# Request:
Write out the material again exactly, please, and omit the pictures.

# Collected material:
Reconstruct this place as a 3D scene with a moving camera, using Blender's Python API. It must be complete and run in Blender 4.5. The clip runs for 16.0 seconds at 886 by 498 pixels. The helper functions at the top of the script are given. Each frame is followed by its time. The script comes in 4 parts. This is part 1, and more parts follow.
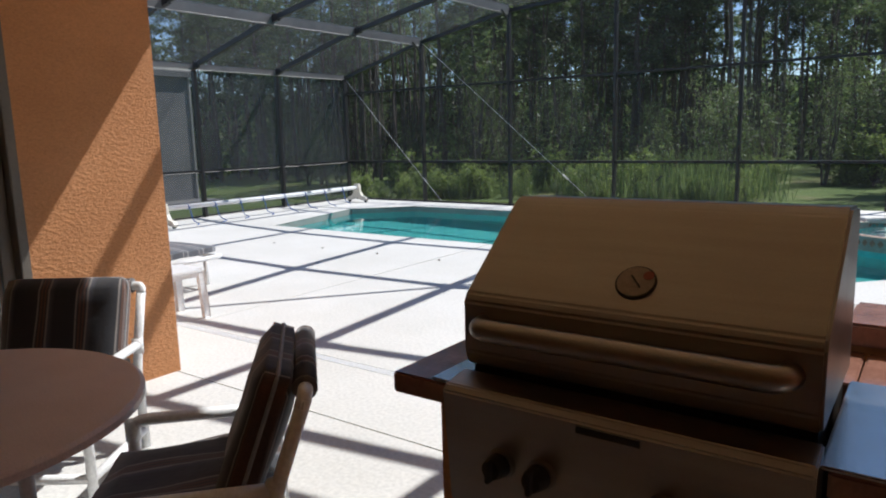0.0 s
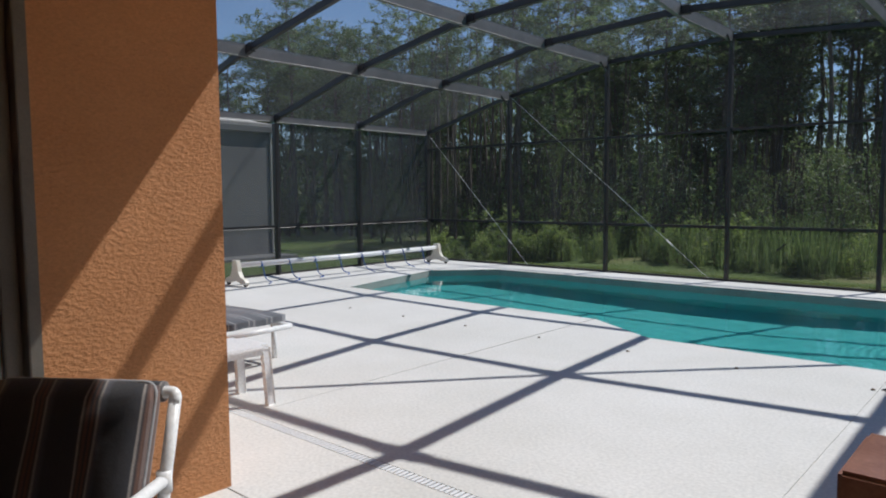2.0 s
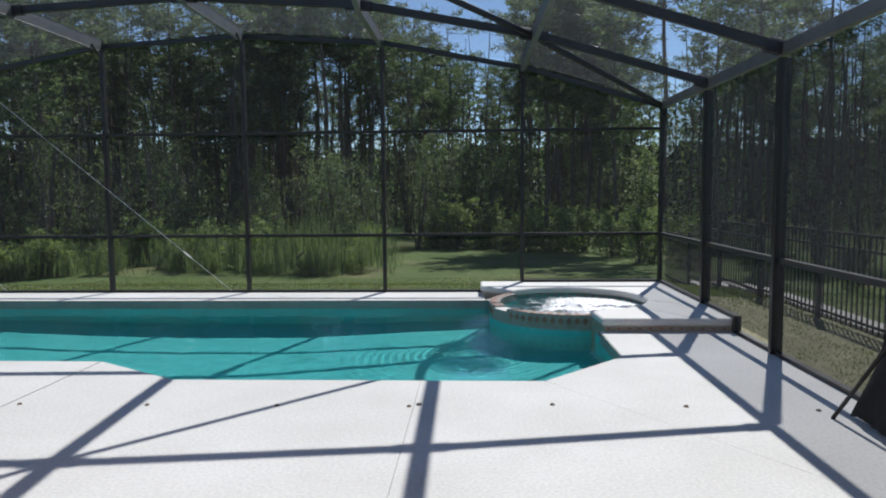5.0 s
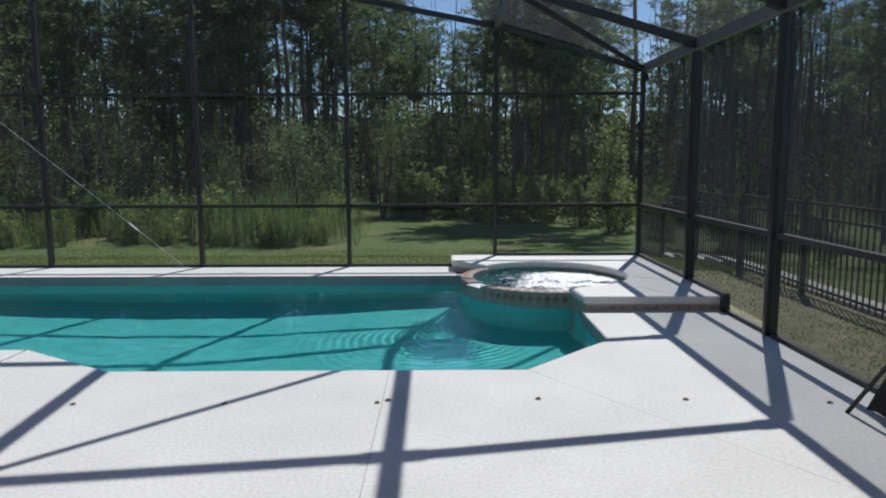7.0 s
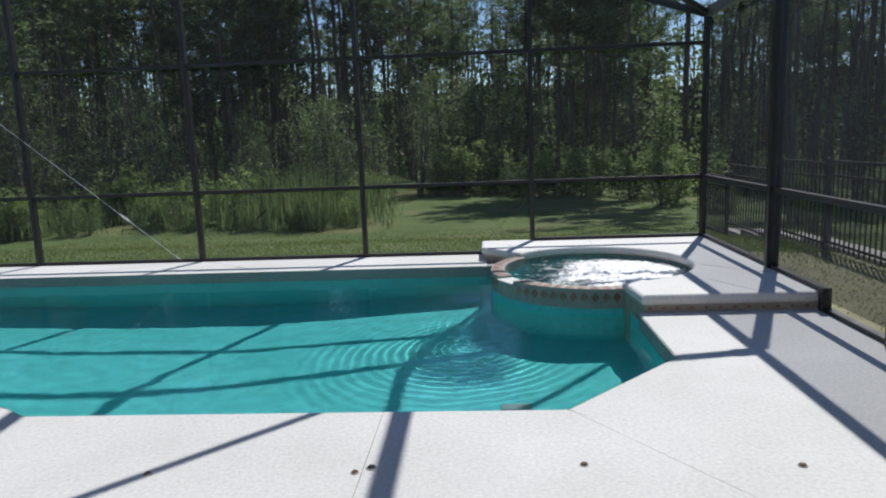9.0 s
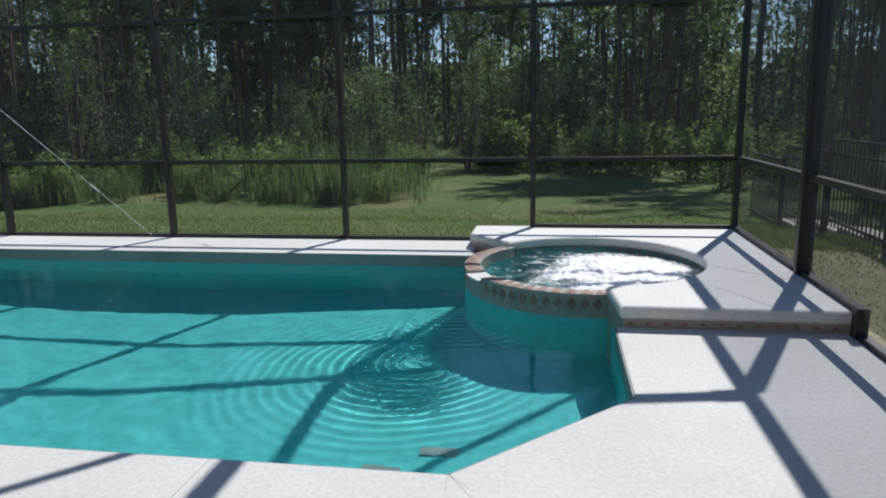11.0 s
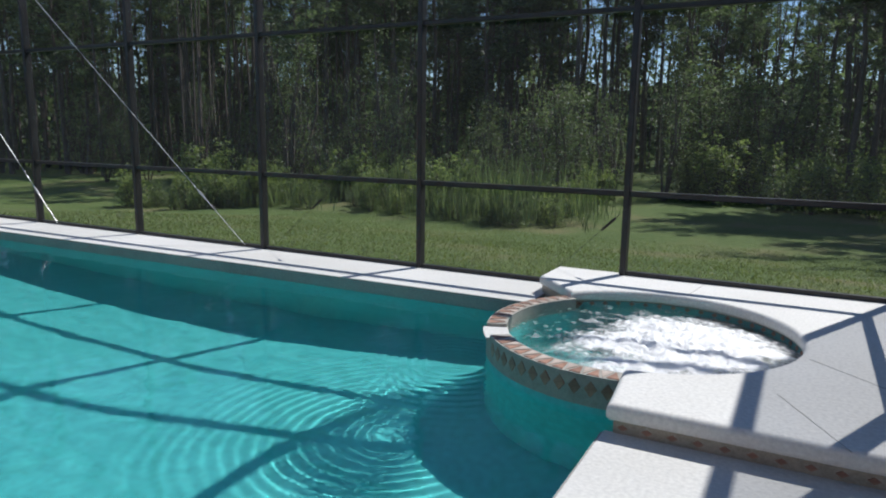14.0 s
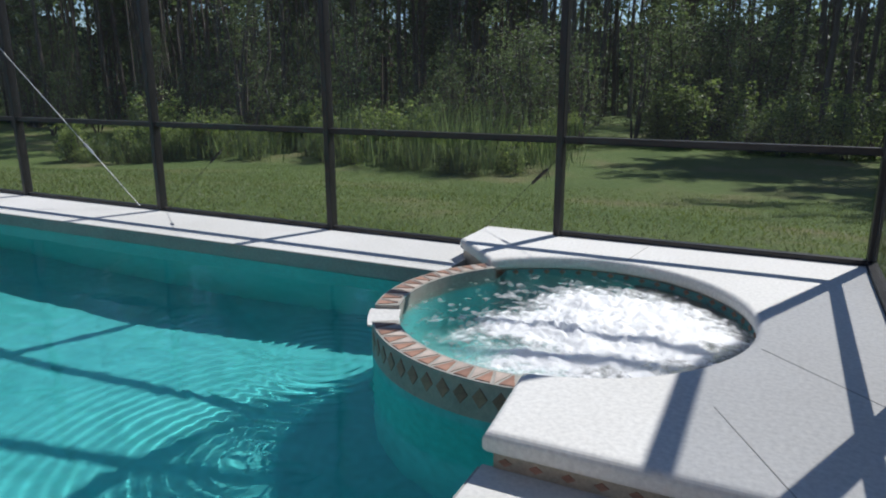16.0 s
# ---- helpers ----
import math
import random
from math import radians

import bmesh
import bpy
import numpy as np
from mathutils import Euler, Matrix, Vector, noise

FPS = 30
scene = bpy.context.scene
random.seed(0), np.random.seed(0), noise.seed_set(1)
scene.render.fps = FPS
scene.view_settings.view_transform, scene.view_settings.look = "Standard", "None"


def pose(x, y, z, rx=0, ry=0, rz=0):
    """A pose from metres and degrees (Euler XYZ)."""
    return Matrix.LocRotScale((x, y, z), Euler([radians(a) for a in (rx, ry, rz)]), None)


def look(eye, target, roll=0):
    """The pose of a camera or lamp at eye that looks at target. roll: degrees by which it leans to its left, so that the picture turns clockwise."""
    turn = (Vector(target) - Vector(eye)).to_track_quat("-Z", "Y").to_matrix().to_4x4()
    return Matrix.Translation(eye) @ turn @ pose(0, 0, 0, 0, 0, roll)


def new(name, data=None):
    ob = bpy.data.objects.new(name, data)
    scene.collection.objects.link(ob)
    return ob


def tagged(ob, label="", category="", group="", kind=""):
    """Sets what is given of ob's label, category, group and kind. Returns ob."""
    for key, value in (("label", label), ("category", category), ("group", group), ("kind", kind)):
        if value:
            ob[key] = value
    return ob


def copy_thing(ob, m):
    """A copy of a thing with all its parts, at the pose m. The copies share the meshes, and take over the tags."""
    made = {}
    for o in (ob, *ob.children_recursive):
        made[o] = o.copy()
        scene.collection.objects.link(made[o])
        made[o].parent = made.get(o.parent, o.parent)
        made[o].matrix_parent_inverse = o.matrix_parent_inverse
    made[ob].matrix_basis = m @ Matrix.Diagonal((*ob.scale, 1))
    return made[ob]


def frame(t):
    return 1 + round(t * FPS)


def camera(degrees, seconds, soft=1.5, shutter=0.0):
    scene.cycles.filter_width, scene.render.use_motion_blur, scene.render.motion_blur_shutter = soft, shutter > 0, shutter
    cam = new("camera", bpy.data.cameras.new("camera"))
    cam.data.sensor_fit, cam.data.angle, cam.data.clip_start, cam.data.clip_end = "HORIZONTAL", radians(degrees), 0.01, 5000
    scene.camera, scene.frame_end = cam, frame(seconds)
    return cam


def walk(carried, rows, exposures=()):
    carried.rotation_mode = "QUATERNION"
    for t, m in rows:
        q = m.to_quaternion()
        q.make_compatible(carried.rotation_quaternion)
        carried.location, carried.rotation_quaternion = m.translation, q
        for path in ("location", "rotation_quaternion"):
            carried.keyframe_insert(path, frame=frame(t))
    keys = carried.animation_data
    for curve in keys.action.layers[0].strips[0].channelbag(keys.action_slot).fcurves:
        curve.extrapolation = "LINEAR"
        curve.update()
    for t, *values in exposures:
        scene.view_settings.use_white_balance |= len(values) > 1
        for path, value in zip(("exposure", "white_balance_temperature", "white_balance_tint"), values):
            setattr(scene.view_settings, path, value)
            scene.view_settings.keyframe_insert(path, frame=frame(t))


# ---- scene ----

# Response for this exercise:
Reconstruct this place as a 3D scene with a moving camera, using Blender's Python API. It must be complete and run in Blender 4.5. The clip runs for 16.0 seconds at 886 by 498 pixels. The helper functions at the top of the script are given. Each frame is followed by its time. The script comes in 4 parts. This is part 1, and more parts follow.
0.0 s
2.0 s
5.0 s
7.0 s
9.0 s
11.0 s
14.0 s
16.0 s
# ---- helpers ----
import math
import random
from math import radians

import bmesh
import bpy
import numpy as np
from mathutils import Euler, Matrix, Vector, noise

FPS = 30
scene = bpy.context.scene
random.seed(0), np.random.seed(0), noise.seed_set(1)
scene.render.fps = FPS
scene.view_settings.view_transform, scene.view_settings.look = "Standard", "None"


def pose(x, y, z, rx=0, ry=0, rz=0):
    """A pose from metres and degrees (Euler XYZ)."""
    return Matrix.LocRotScale((x, y, z), Euler([radians(a) for a in (rx, ry, rz)]), None)


def look(eye, target, roll=0):
    """The pose of a camera or lamp at eye that looks at target. roll: degrees by which it leans to its left, so that the picture turns clockwise."""
    turn = (Vector(target) - Vector(eye)).to_track_quat("-Z", "Y").to_matrix().to_4x4()
    return Matrix.Translation(eye) @ turn @ pose(0, 0, 0, 0, 0, roll)


def new(name, data=None):
    ob = bpy.data.objects.new(name, data)
    scene.collection.objects.link(ob)
    return ob


def tagged(ob, label="", category="", group="", kind=""):
    """Sets what is given of ob's label, category, group and kind. Returns ob."""
    for key, value in (("label", label), ("category", category), ("group", group), ("kind", kind)):
        if value:
            ob[key] = value
    return ob


def copy_thing(ob, m):
    """A copy of a thing with all its parts, at the pose m. The copies share the meshes, and take over the tags."""
    made = {}
    for o in (ob, *ob.children_recursive):
        made[o] = o.copy()
        scene.collection.objects.link(made[o])
        made[o].parent = made.get(o.parent, o.parent)
        made[o].matrix_parent_inverse = o.matrix_parent_inverse
    made[ob].matrix_basis = m @ Matrix.Diagonal((*ob.scale, 1))
    return made[ob]


def frame(t):
    return 1 + round(t * FPS)


def camera(degrees, seconds, soft=1.5, shutter=0.0):
    scene.cycles.filter_width, scene.render.use_motion_blur, scene.render.motion_blur_shutter = soft, shutter > 0, shutter
    cam = new("camera", bpy.data.cameras.new("camera"))
    cam.data.sensor_fit, cam.data.angle, cam.data.clip_start, cam.data.clip_end = "HORIZONTAL", radians(degrees), 0.01, 5000
    scene.camera, scene.frame_end = cam, frame(seconds)
    return cam


def walk(carried, rows, exposures=()):
    carried.rotation_mode = "QUATERNION"
    for t, m in rows:
        q = m.to_quaternion()
        q.make_compatible(carried.rotation_quaternion)
        carried.location, carried.rotation_quaternion = m.translation, q
        for path in ("location", "rotation_quaternion"):
            carried.keyframe_insert(path, frame=frame(t))
    keys = carried.animation_data
    for curve in keys.action.layers[0].strips[0].channelbag(keys.action_slot).fcurves:
        curve.extrapolation = "LINEAR"
        curve.update()
    for t, *values in exposures:
        scene.view_settings.use_white_balance |= len(values) > 1
        for path, value in zip(("exposure", "white_balance_temperature", "white_balance_tint"), values):
            setattr(scene.view_settings, path, value)
            scene.view_settings.keyframe_insert(path, frame=frame(t))


# ---- scene ----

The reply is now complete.